“We plan on making Blake Street our long-term home now,” Kaczmarek says, adding that 14er is in the midst of upgrading the fermentation tanks, adding a canning line and a cold storage space, and installing two sixty-barrel horizontal lagering tanks to help keep up with demand for 14er’s Long’s Lager, which has been selling well in single-serve 19.2-ounce cans.
“We have done a tremendous amount of work there to get it up to a pretty sizable production facility. We are missing a few key pieces, but in the next few months, we should have the ability to make 7,000 barrels a year,” Kaczmarek says. “We are pretty excited about that.

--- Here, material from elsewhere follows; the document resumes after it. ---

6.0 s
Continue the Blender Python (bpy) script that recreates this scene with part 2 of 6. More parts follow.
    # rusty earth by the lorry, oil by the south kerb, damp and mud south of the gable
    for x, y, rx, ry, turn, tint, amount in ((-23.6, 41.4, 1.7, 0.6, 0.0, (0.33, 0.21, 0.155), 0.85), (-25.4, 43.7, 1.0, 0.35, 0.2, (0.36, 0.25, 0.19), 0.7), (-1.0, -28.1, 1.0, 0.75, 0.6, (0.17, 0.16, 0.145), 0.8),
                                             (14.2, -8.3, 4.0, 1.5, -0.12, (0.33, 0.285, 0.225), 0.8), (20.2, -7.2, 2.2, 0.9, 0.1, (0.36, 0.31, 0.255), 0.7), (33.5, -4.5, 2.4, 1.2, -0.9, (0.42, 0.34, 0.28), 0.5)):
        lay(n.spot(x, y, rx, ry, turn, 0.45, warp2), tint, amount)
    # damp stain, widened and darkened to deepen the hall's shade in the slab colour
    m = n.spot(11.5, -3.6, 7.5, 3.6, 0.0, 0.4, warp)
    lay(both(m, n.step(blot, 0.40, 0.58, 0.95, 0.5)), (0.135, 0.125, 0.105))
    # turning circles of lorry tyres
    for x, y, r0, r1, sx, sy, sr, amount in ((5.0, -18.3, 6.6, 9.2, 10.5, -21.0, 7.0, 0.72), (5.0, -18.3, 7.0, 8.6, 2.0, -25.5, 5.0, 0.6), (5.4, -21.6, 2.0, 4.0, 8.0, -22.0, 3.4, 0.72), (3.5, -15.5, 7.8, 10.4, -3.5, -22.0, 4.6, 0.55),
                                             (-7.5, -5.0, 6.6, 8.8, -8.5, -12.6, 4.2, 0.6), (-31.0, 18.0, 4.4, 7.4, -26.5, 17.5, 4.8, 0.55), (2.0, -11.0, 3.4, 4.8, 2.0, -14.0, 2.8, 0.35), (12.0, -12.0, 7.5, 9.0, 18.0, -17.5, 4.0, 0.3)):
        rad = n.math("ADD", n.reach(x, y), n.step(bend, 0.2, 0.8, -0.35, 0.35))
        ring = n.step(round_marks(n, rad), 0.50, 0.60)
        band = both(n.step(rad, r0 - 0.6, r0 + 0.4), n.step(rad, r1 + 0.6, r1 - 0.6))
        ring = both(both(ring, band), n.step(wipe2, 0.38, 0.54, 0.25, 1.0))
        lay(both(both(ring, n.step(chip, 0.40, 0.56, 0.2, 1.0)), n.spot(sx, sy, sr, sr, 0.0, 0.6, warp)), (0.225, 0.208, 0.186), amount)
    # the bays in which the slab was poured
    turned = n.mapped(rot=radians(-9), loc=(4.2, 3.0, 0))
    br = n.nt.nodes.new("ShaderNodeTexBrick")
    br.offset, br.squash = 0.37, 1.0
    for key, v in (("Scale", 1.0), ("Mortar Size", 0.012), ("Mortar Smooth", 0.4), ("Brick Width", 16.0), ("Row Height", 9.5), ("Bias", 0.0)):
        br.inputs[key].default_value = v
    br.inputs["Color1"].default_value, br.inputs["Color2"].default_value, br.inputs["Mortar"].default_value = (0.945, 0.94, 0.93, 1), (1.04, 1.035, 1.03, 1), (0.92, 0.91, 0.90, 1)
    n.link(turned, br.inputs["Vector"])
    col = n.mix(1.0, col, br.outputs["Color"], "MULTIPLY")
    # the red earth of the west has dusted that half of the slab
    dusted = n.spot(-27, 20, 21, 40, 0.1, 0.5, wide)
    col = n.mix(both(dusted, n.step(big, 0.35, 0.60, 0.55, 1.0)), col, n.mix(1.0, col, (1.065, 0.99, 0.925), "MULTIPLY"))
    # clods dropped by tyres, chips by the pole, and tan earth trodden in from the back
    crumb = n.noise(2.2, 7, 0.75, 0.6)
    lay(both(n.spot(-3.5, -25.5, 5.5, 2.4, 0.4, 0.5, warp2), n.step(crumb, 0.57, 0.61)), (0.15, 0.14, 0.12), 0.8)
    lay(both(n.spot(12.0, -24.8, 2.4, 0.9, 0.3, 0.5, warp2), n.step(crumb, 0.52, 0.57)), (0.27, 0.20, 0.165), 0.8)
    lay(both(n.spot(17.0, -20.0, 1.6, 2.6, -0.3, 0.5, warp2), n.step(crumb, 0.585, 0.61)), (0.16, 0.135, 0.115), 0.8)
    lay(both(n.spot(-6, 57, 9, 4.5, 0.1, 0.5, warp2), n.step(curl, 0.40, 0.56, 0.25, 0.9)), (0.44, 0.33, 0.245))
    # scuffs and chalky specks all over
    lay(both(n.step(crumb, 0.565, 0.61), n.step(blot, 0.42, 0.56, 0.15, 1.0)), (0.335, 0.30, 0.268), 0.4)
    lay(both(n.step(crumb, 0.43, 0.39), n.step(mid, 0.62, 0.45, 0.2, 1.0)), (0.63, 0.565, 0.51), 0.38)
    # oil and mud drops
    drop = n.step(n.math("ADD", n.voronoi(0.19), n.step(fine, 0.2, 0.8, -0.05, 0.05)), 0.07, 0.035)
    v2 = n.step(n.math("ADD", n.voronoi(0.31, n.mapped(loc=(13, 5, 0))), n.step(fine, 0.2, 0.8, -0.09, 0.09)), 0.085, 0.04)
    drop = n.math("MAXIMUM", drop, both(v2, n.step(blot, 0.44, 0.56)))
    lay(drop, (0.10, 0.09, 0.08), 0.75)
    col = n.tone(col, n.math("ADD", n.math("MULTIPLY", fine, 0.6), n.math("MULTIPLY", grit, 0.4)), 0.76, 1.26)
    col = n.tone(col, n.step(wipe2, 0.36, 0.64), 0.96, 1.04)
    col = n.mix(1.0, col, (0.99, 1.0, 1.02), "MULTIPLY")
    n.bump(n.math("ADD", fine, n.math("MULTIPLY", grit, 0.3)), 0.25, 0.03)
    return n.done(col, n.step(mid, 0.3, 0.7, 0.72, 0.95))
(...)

It’s been a hell of a ride transitioning our brewing” from Crazy Mountain, where 14er had previously made all of its beer, to Blake Street, where it's now brewing it.
Since 2017, Francescato and Kaczmarek have been using the Walnut Street building as a temporary taproom, with the goal of remodeling it into a sour-beer showroom with a three-barrel brewing system and plenty of wooden barrels.
“We fell in love with the aesthetics of that space, but construction costs just continue to skyrocket and there were more and more issues and requirements from the city… that made the project out of budget for a small brewery like us,” Kaczmarek says. “It’s a fantastic location, and we think it will make a fantastic home for a brewery, but it was an aggressive project from the start, and it stopped making sense for us.”

A brewery in this building on Walnut Street is no longer in the plans, and the signs have been painted over.
14er Brewing
“Focusing on our operations here has been ‘centering,’ so to speak,” Kaczmarek adds. 14er is now working to get back up to speed on its canned beers, like Long’s Lager, Mt. Massive IPA, Maroon Bells Guava, Rocky Mountain Saison, Denver Michelada, and Key Lime Cream Ale, and to mix in some smaller-batch brews to fill up the taps in the taproom.